Unas semanas después, se concluyó la instrucción del caso y, en agosto de ese año, se procedió a la celebración del juicio. Se trataba de uno de los procesos judiciales más mediáticos de la España de principios del siglo XX. La prensa, fascinada y horrorizada, bautizó el caso como “el crimen de Gádor” y consolidó la figura de Francisco Leona como el hombre del saco.
A garrote vil
Las sesiones estuvieron abarrotadas de curiosos que querían presenciar cómo se juzgaba a quienes habían cometido semejante aberración. El juez dictó sentencia el 11 de agosto: Francisco Leona fue condenado a muerte, aunque falleció antes de la ejecución víctima de una enfermedad agravada por la edad. Aunque hay expertos que apuntan a que fue envenenado.

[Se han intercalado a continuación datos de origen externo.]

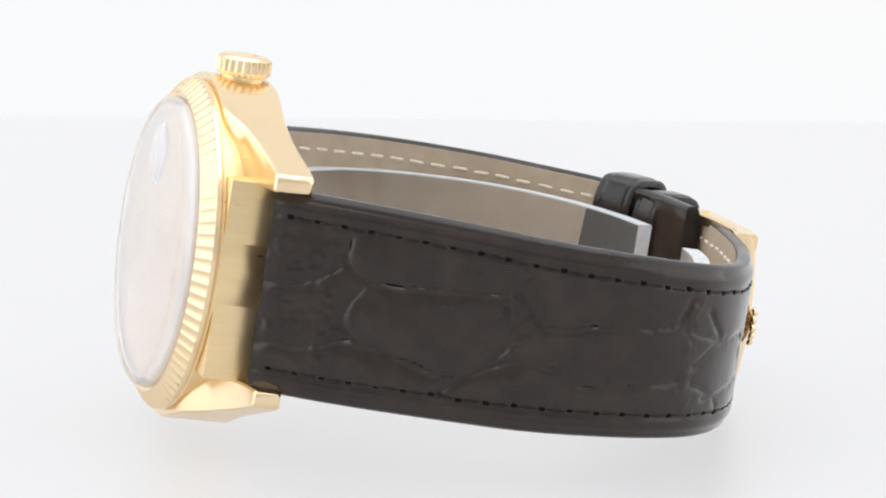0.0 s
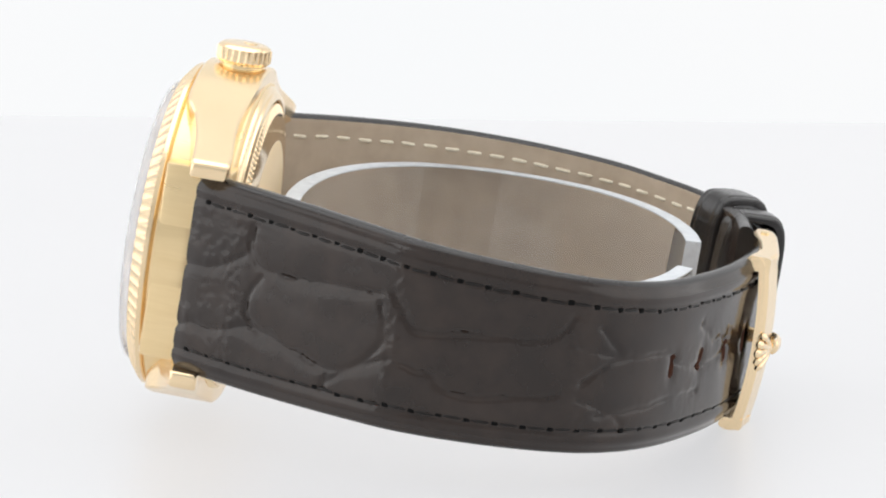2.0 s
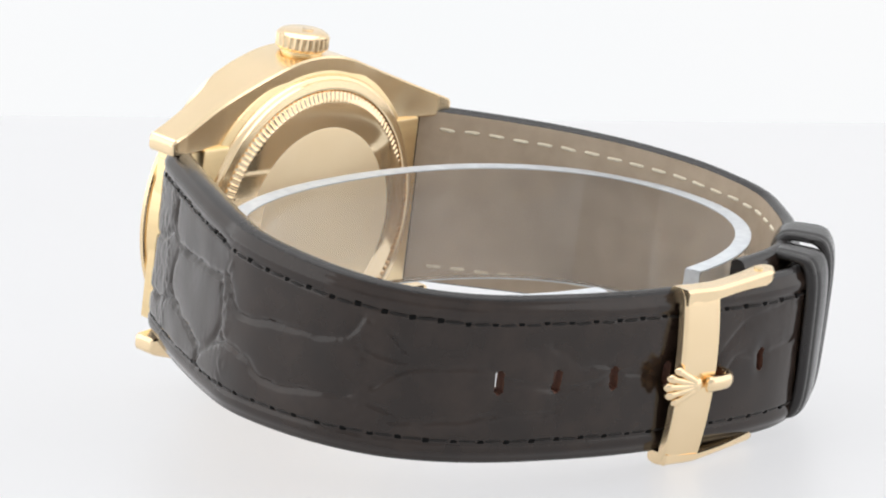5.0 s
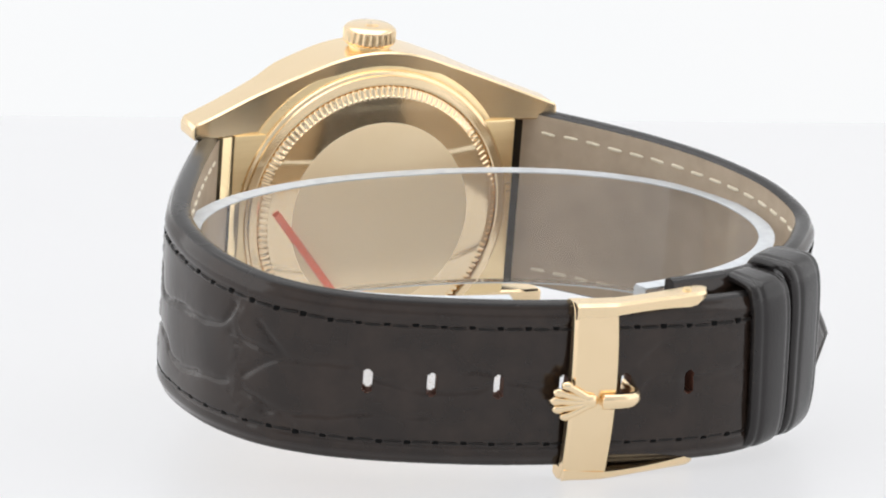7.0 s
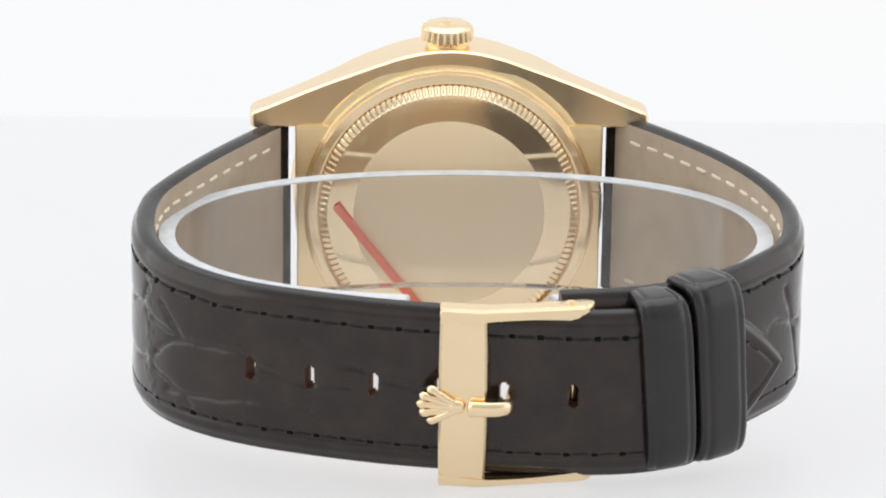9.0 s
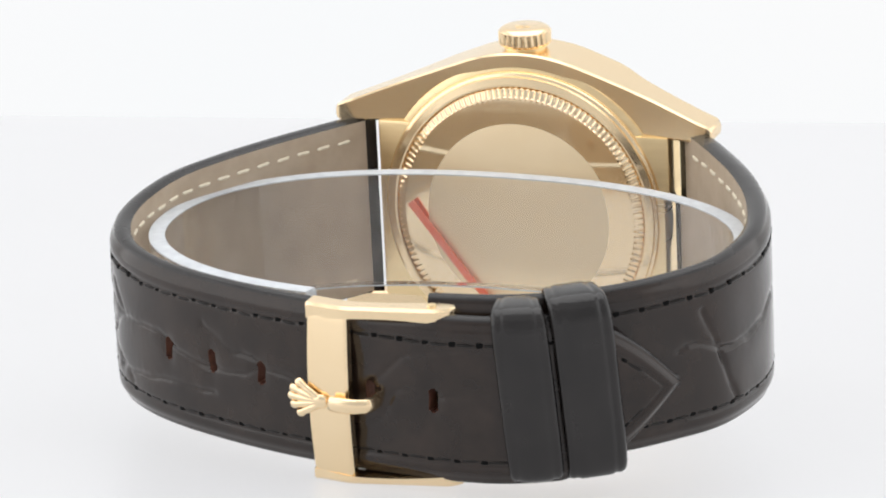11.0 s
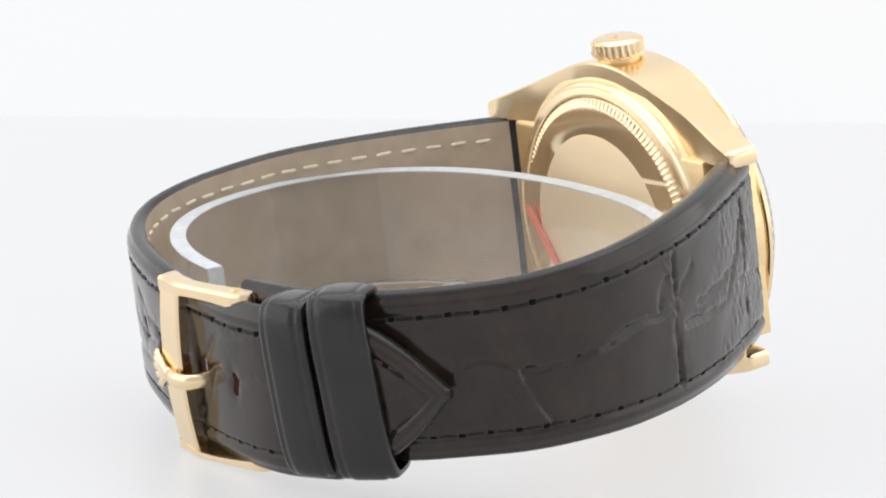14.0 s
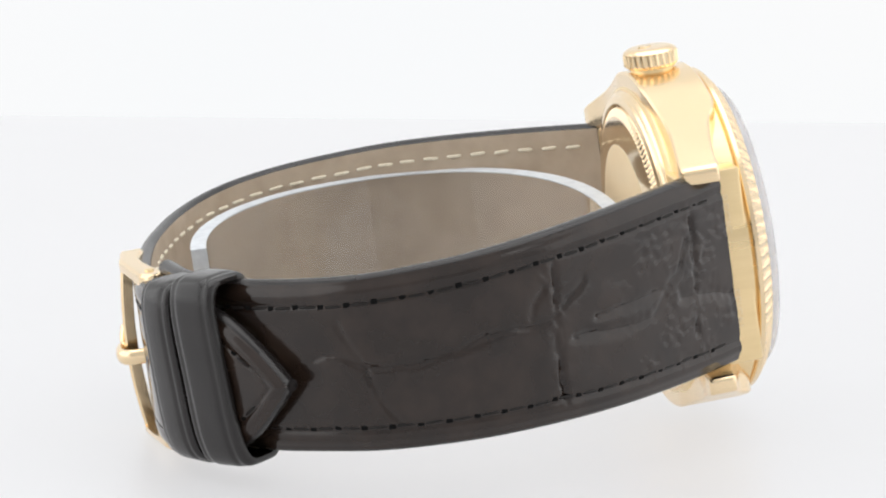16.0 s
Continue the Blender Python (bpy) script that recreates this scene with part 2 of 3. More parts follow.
def build_crown():
    n, k = 26, 6
    prof = [(0.0, 0.0), (2.55, 0.0), (2.75, 0.2), (2.95, 0.4), (2.95, 1.52), (2.85, 1.72), (2.7, 1.9), (2.35, 2.1), (1.9, 2.17), (0.0, 2.23)]

    def wob(i, s, r, y):
        if i in (2, 3, 4):
            d = abs((s % k) / k - 0.5) * 2
            return r - 0.17 * (1 - d ** 2), y
        return r, y
    bm = spun(prof, n * k, wobble=wob)
    m = Matrix.Translation((-0.28, 5.75, CROWN_Z)) @ Matrix.Rotation(radians(90), 4, "X")
    bm.transform(m)
    crown = part("crown", bm, GOLD, watch, "knurled gold winding crown", 25)
    bm = spun([(0.0, -1.2), (2.3, -1.2), (2.3, 0.1), (0.0, 0.1)], 48)
    bm.transform(m)
    part("stem_tube", bm, GOLD_SATIN, watch)
    bm = bmesh.new()
    for a in range(-2, 3):
        b2 = bmesh.new()
        box(b2, -0.12, 0.12, 2.13, 2.29, -0.2, 1.25 - 0.12 * abs(a), 0.05)
        b2.transform(Matrix.Rotation(radians(24 * a), 4, "Y"))
        me = bpy.data.meshes.new("t")
        b2.to_mesh(me)
        b2.free()
        bm.from_mesh(me)
        bpy.data.meshes.remove(me)
    bm.transform(m)
    part("raised_emblem", bm, GOLD, crown)


# ---------------------------------------------------------------- strap
TIP_PATH = [(-19.9, 5.6), (-21.4, 3.7), (-25.0, -2.3), (-27.9, -7.4), (-31.0, -13.3), (-33.5, -19.2), (-34.3, -25.5), (-33.7, -32.3), (-31.2, -38.3),
            (-27.0, -42.7), (-21.6, -46.0), (-15.3, -48.6), (-8.8, -50.7), (-2.0, -52.2), (5.0, -53.3), (11.4, -53.8), (17.2, -53.3), (22.6, -51.1),
            (28.2, -47.2), (33.1, -43.1)]
BUCKLE_PATH = [(19.7, 6.7), (21.9, 4.0), (26.8, -2.5), (30.8, -8.6), (34.1, -15.4), (36.1, -23.0), (36.0, -29.5), (34.6, -35.0), (31.5, -39.7),
               (27.4, -44.3), (22.4, -47.8), (17.0, -50.1), (9.4, -51.3)]


class Strap:
    def __init__(self, path, out, thick, wide, shift, hide, point=0.0):
        self.path = spline(path, 0.25)
        self.length = self.path[-1][0]
        self.out, self.thick, self.wide, self.point = out, thick, wide, point
        (lines, self.ridges, self.worn), self.shift = hide, shift
        self.creases = [[q[1] for q in spline(line, 0.9)] for line in lines]

    def half(self, s):
        """Half the width, with the pointed end."""
        f = (s - (self.length - self.point)) / self.point if self.point else 0.0
        return self.wide(s) * (max(0.03, 1 - 0.25 * f - 0.75 * f ** 2.1) if f > 0 else 1.0)

    def place(self, s):
        i = min(len(self.path) - 2, max(0, int(s / self.length * (len(self.path) - 1))))
        s0, p, t = self.path[i]
        s1, p1, t1 = self.path[i + 1]
        f = (s - s0) / (s1 - s0)
        t = t.lerp(t1, f).normalized()
        n = Vector((t.y, -t.x)) * self.out
        return p.lerp(p1, f), t, n

    def at(self, s, z, h):
        """A point h outside the outer face."""
        p, t, n = self.place(s)
        q = p + n * h
        return Vector((q.x, q.y, z))

    def relief(self, s, z):
        """Creases between the scales, cross ridges of small pebbles, and soft waves in the hide."""
        w = 0.35 * noise.noise((s * 0.5, z * 0.5, 3.1)) + 0.06 * noise.noise((s * 1.4, z * 1.4, 7.7))
        p = Vector((s + w, z + 0.8 * w))
        h, near = 0.0, 9.0
        for line in self.creases:
            for (s0, z0), (s1, z1) in zip(line, line[1:]):
                if min(s0, s1) - 3 > s or max(s0, s1) + 3 < s:
                    continue
                d = Vector((s1 - s0, z1 - z0))
                q = p - Vector((s0, z0))
                k = min(1.0, max(0.0, q.dot(d) / d.length_squared))
                near = min(near, (q - d * k).length)
        fade = 0.78 * max(0.25, 1.0 + 0.9 * noise.noise((s * 0.25, z * 0.25, 1.0))) * (1 - 0.35 * smooth01((s - 46) / 6) - 0.25 * smooth01((s - 80) / 4))
        h -= fade * (0.31 * math.exp(-(near / 0.29) ** 2) + 0.09 * math.exp(-(near / 0.9) ** 2))
        ridge = max((math.exp(-((s + 1.2 * noise.noise((s * 0.1, z * 0.35, 4.0)) - r) / 0.9) ** 2) for r in self.ridges), default=0.0)
        pebble = noise.noise((s * 1.5, z * 1.2, 5.0)) + 0.6 * noise.noise((s * 3.2, z * 2.6, 9.0))
        h += ridge * (0.05 + 0.12 * pebble) + 0.03 * math.exp(-near / 1.3) * pebble
        scuff = smooth01((self.worn - s) / 6.0) * smooth01(0.5 + 1.6 * noise.noise((s * 0.35, z * 0.35, 15.0)))
        h += scuff * (0.10 * noise.noise((s * 1.2, z * 1.2, 41.0)) + 0.06 * noise.noise((s * 2.9, z * 2.9, 43.0)))
        return h + 0.07 * noise.noise((s * 0.2, z * 0.28, 21.0)) + 0.008 * noise.noise((s * 2.5, z * 2.5, 51.0))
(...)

El paraje de Gádor donde Francisco Leona y sus compinches escondieron el cadáver del pequeño Bernardo
Francisco Ortega, el Moruno, y Agustina Hernández fueron sentenciados a garrote vil; los hermanos José y Julio fueron condenados a 17 años de prisión y a la pena capital respectivamente, pero el Tonto finalmente fue indultado alegando demencia. En cuanto a la esposa de José, Elena, quedó en libertad libre de cargos.
El crimen de Gádor marcó un antes y un después en la historia criminal de España. La brutalidad de los hechos, la mezcla de superstición y desesperación, y el protagonismo de un curandero siniestro dieron forma a una de las leyendas más duraderas de la cultura popular.
A partir de entonces, el mito del hombre del saco dejó de ser solo un recurso para asustar a los niños: tomó rostro, nombre y apellidos. Y Francisco Leona Romero siempre será recordado como un símbolo del mal alimentado por la ignorancia y la miseria que dejó a un pueblo entero marcado para siempre.